Result schema (step output validation)¶
Reasoning steps can declare a result_schema that validates the agent's wb_advance result before the step is marked complete. Supported fields:
"result_schema": {
"required_keys": ["units_read", "files_read"],
"key_types": {"units_read": "list", "files_read": "list"},
"min_items": {"units_read": 1, "files_read": 1}
}
required_keys— every key must be present on the result dict; missing keys fail validation.key_types— each listed key must be of the named Python type (str,int,float,bool,list,dict).min_items— each listed key's value must havelen(value) >= min_count. Applies to lists, dicts, and strings. Useful when a step exists specifically to produce content (e.g., a citation list) and empty submission would bypass the step's intent.

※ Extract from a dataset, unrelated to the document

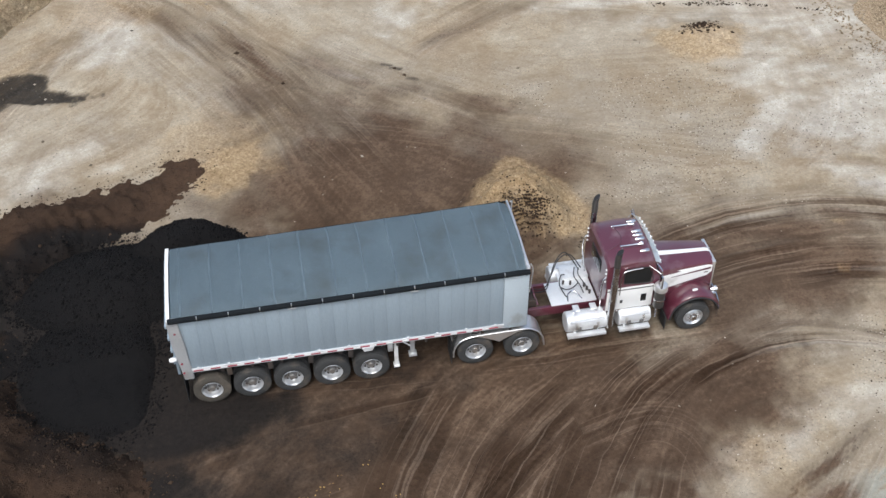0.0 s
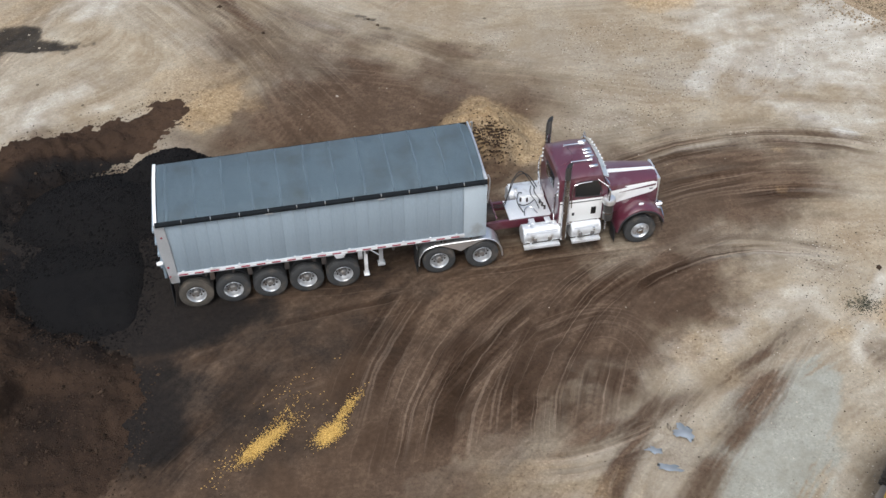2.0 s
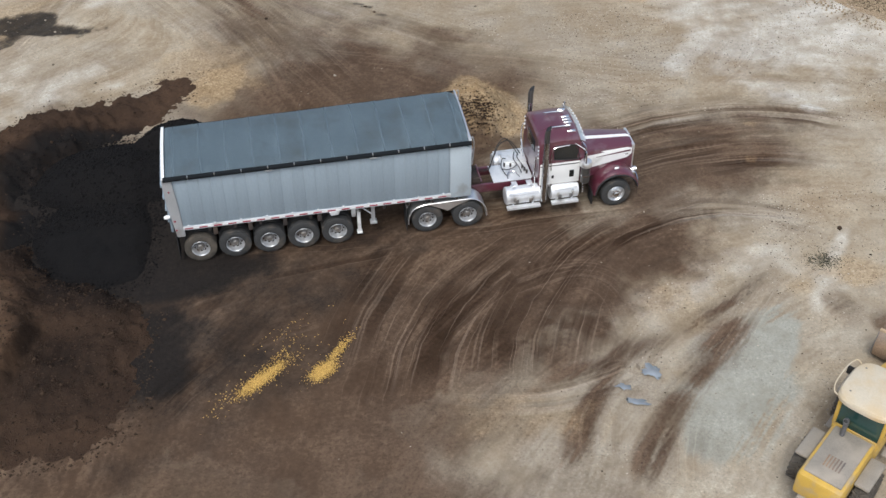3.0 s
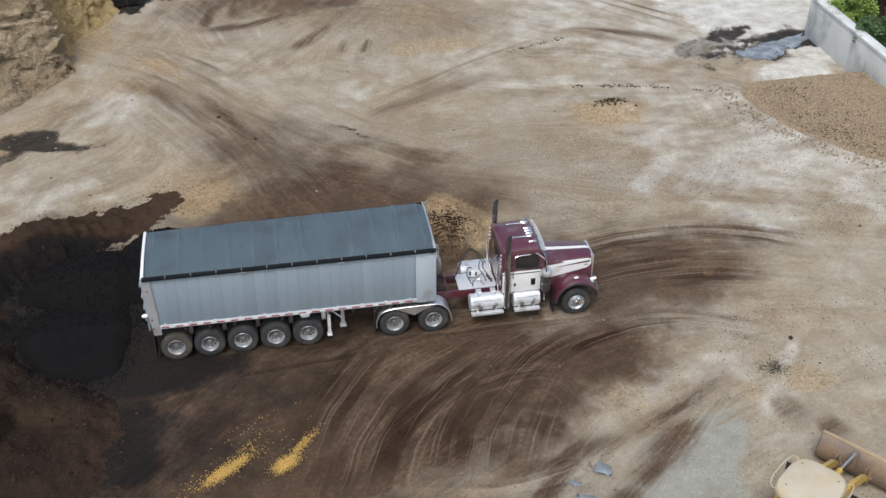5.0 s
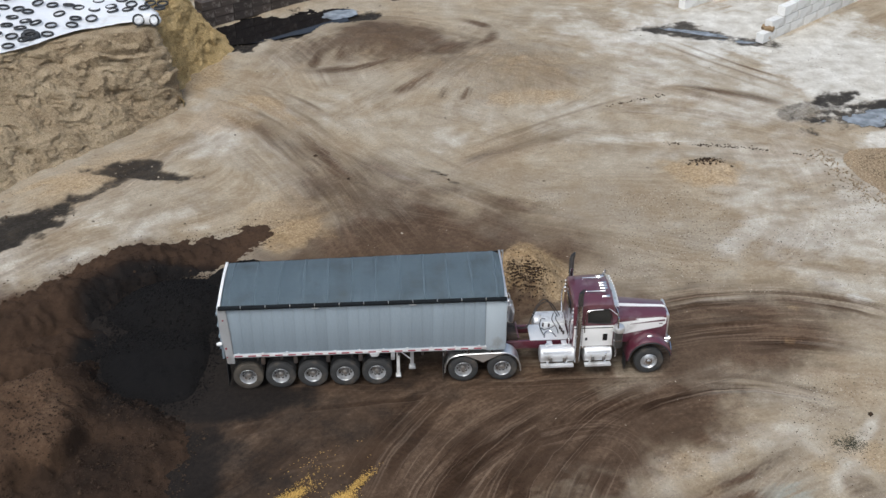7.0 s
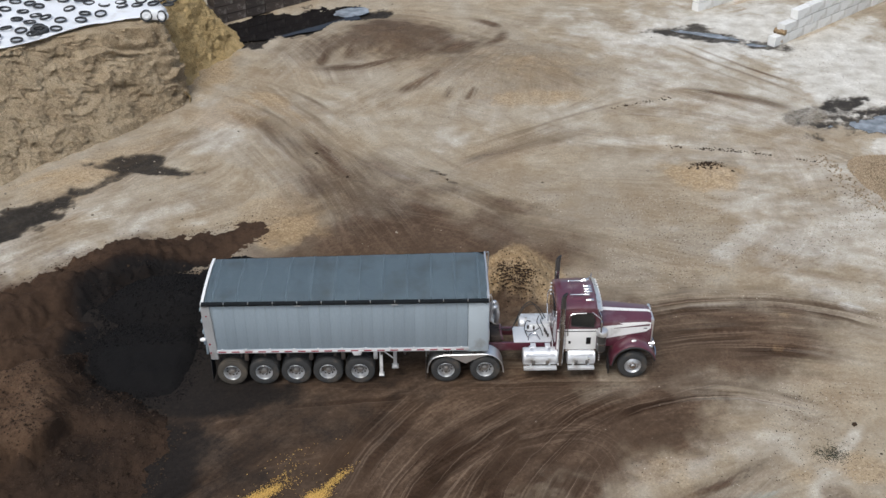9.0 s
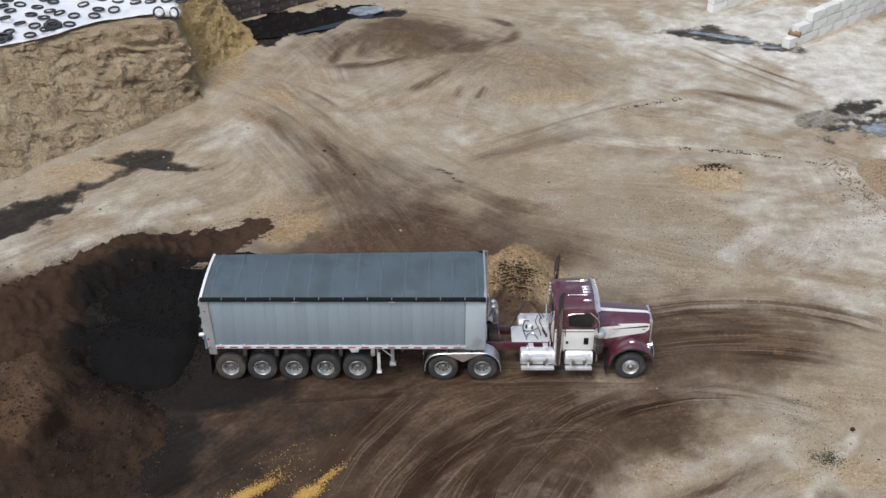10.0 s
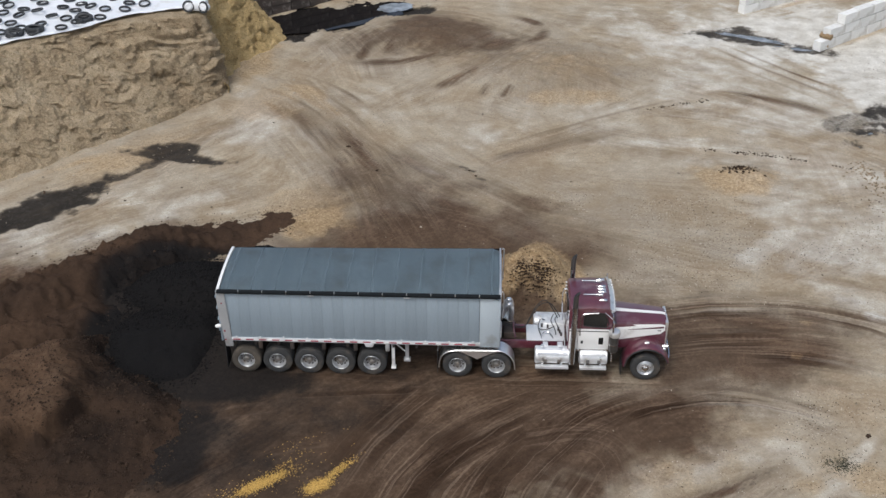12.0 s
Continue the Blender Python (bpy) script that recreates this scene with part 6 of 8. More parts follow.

Validation failures return type: "validation_error" with a specific message; the step stays in progress until the agent advances with a conformant result. When the result is an empty dict — the shape the conductor receives when an agent passes no step_result at all, or names the kwarg incorrectly (e.g. result=, which FastMCP silently drops) — the error and hint both name step_result explicitly instead of the generic dict-shape framing. See work_buddy.mcp_server.conductor._validate_step_result.